Yesterday, President Obama released an Executive Order entitled “Planning for Federal Sustainability in the Next Decade.” In short, the order mandates that heads of agency take action to promote energy conservation and efficiency, but more importantly, the order establishes binding targets for the use of clean electric and thermal energy at government buildings. As a result, this order has the potential to spur major investments in renewable energy, clean heat and power, and fuel cell technologies.

Policy

First and foremost, President Obama’s order reinforces that U.S. policy continues to require increased efficiency and improved environmental performance from federal agencies. While environmental protection is a key part of the policy, the resiliency of federal facilities is also a priority. Engaging in efforts to reduce energy consumption through efficiency measures is ostensibly the first priority, and the order requires annual federal building energy intensity reductions of 2.5 percent through 2025 as measured against their respective 2015 baseline. However, the clean energy targets will nevertheless impose a material obligation on federal agencies and will present significant opportunity for the renewable and alternative energy industry.
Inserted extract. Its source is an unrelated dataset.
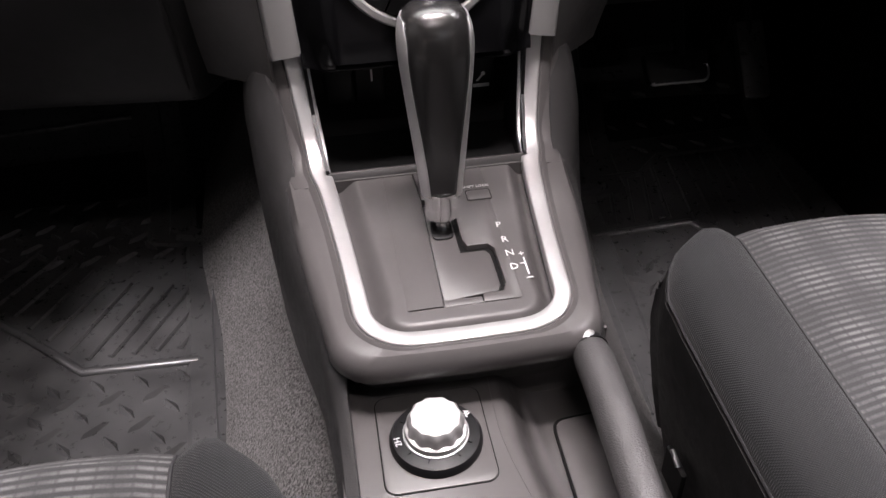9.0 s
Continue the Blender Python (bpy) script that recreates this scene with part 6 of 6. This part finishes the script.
# ---- seats ----
def seat(name, cx, y_front, z_top, label, half=0.238, back=0.016):
    s = thing(name, (cx, y_front - 0.25, 0.05), label, "car seat", "front seats")
    L = 0.54

    def section(y, t):
        """Across the cushion: bolsters stand above the centre."""
        front = ease(t / 0.10)
        z = z_top - 0.055 * (1 - front) ** 2 - 0.03 * t
        pts = []
        for u, h in ((-0.70, -0.16), (-0.84, -0.10), (-0.945, -0.045), (-0.985, -0.008), (-0.978, 0.004), (-0.945, 0.0135), (-0.89, 0.0190), (-0.82, 0.0200), (-0.75, 0.0155), (-0.70, 0.0085), (-0.668, 0.0015), (-0.655, -0.002)):
            pts.append((cx + half * u, y, z + h * (0.5 + 0.5 * front)))
        return pts

    ys = [(y_front - L * t, t) for t in (0.0, 0.006, 0.014, 0.026, 0.04, 0.06, 0.08, 0.10, 0.14, 0.2, 0.3, 0.5, 0.75, 1.0)]
    for side in (-1, 1):
        rows = []
        for y, t in ys:
            rows.append([(cx + side * ((p[0] - cx) + 0.030 * (1 - ease(t / 0.16)) * ease((abs(p[0] - cx) / half - 0.70) / 0.28)), p[1] - back * ease((abs(p[0] - cx) / half - 0.72) / 0.28) * (1 - t), p[2]) for p in section(y, t)])
        first = [(x, y + 0.004, z - 0.05) for x, y, z in rows[0]]
        part("bolster", loft([first] + rows, thick=0.006), BOLSTER, s, "charcoal cloth side bolster")
        # added skirt whose black paints the shadow down the seat's side
        skirt = []
        for y, t in ys:
            tuck = 0.030 * (1 - ease(t / 0.16))
            z = z_top - 0.055 * (1 - ease(t / 0.10)) ** 2 - 0.03 * t
            skirt.append([(cx + side * (-half * u + tuck), y - back * (1 - t), z + h) for u, h in ((0.975, -0.012), (0.980, -0.040), (0.955, -0.085), (0.915, -0.135), (0.860, -0.190))])
        part("side_skirt", loft(skirt, thick=0.004), DOORDARK, s, "skirt down the side, black for the shade under the bolster")
        part("bolster_piping", tube([(r[11][0], r[11][1], r[11][2] + 0.0012) for r in rows], 0.0014, 6), PIPING, s)
        part("bolster_seam", tube([(r[3][0], r[3][1], r[3][2] + 0.0002) for r in rows], 0.0012, 6), PIPING, s)
    for x0, x1 in ((-0.655, -0.012), (0.012, 0.655)):
        rows = []
        for y, t in ys:
            front = ease(t / 0.10)
            z = z_top - 0.055 * (1 - front) ** 2 - 0.03 * t
            rows.append([(cx + half * (x0 + (x1 - x0) * k / 8), y + 0.004, z + 0.009 * math.sin(math.pi * k / 8) * front - 0.003 * (k in (0, 8))) for k in range(9)])
        rows.insert(0, [(x, y + 0.006, z - 0.05) for x, y, z in rows[0]])
        part("centre_panel", loft(rows, thick=0.006), INSERT, s, "grey patterned cloth centre panel")
    part("centre_seam", tube([(cx, y + 0.003, z_top - 0.055 * (1 - ease(t / 0.10)) ** 2 - 0.03 * t - 0.001) for y, t in ys], 0.0022, 6), BLACK, s)
    # base and rails take dead black as the shade beneath the cushion
    part("base", merged(plate([(cx - half * 0.68, y_front - 0.06), (cx + half * 0.68, y_front - 0.06), (cx + half * 0.68, y_front - L), (cx - half * 0.68, y_front - L)], 0.14, 0.004, z_top - 0.06)), VOID, s, "seat base blackened for the shade under the cushion")
    for side in (-1, 1):
        part("rail", plate(rrect(0.035, 0.50, 0.004, 3, cx + side * (half - 0.10), y_front - 0.33), 0.12, 0.002, z_top - 0.20), VOID, s, "seat rail blackened for the shade under the cushion")
    return s


driver = seat("driver_seat", 0.372, 0.478, 0.336, "grey patterned cloth driver's seat cushion with charcoal bolsters", 0.231)
part("adjuster_bracket", plate(rrect(0.005, 0.030, 0.002, 2, 0.1465, 0.332), 0.030, 0.001, 0.214), VOID, driver)
part("adjuster", tube([(0.1455, 0.339, 0.217), (0.1445, 0.332, 0.218), (0.1450, 0.326, 0.214)], 0.0022, 8), STEEL, driver, "small chrome seat adjuster")
seat("passenger_seat", -0.320, 0.319, 0.362, "grey patterned cloth passenger seat cushion with charcoal bolsters", 0.207, 0.018)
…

Power Mandate; Eligible Technologies

The order establishes firm targets for the overall use of clean electric and thermal energy as a percentage of building electric and thermal energy, starting in 2016 and ratcheting up through 2025, as follows:

  1. not less than 10 percent in fiscal years 2016 and 2017;
  2. not less than 13 percent in fiscal years 2018 and 2019;
  3. not less than 16 percent in fiscal years 2020 and 2021;
  4. not less than 20 percent in fiscal years 2022 and 2023; and
  5. not less than 25 percent by fiscal year 2025 and each year thereafter.

Of the overall percentage that represents electric energy, the following percentages must be renewables:

  1. not less than 10 percent in fiscal years 2016 and 2017;
  2. not less than 15 percent in fiscal years 2018 and 2019;
  3. not less than 20 percent in fiscal years 2020 and 2021;
  4. not less than 25 percent in fiscal years 2022 and 2023; and
  5. not less than 30 percent by fiscal year 2025 and each year thereafter.

Technologies that are eligible to meet the mandated renewables targets include solar, wind, biomass, landfill gas, ocean (including tidal, wave, current, and thermal), geothermal, geothermal heat pumps, microturbines, municipal solid waste, or new hydroelectric generation capacity achieved from increased efficiency or additions of new capacity at an existing hydroelectric project.

The order places an express priority on installing agency-funded renewable energy on-site at federal facilities, followed in preference by contracting for the purchase of energy that includes the installation of renewable energy on-site at a federal facility or off-site from a federal facility. In both cases, the agencies must either retain the renewable energy credits (RECs) produced or obtain equal value replacement RECs. At a minimum, agencies also have the option to simply purchase RECs in order to satisfy the targets.

Next Steps

The mandated clean energy requirements should provide significant opportunities for developers, utilities, energy investors and contractors across the country. Given the priority for installing agency-funded renewable energy on-site at federal facilities, distributed renewable generation developers and contractors may have the most to gain from this executive order. Since the development of on-site solutions will necessarily take time, parties long on RECs (including those vintaged in the previous 10 years) may also take advantage in the interim to help agencies meet initial deadlines.

It is also worth noting that, as currently defined, eligible renewable technologies include mircoturbines, without reference to feed gas requirements. As a result, natural gas-fired microturbines appear to qualify as renewables. That said, the requirement to concurrently procure RECs likely cabins this potential loophole.

With the federal government as offtaker and the potential to use federally owned or controlled property, risks associated with the more costly and time-consuming hurdles to energy project development should be greatly mitigated. Anticipating not only the planning process of federal agencies but also federal investment and other unique federal government contracting requirements, such as those found in the Federal Acquisition Regulations (FARs), will be important to taking advantage of this opportunity.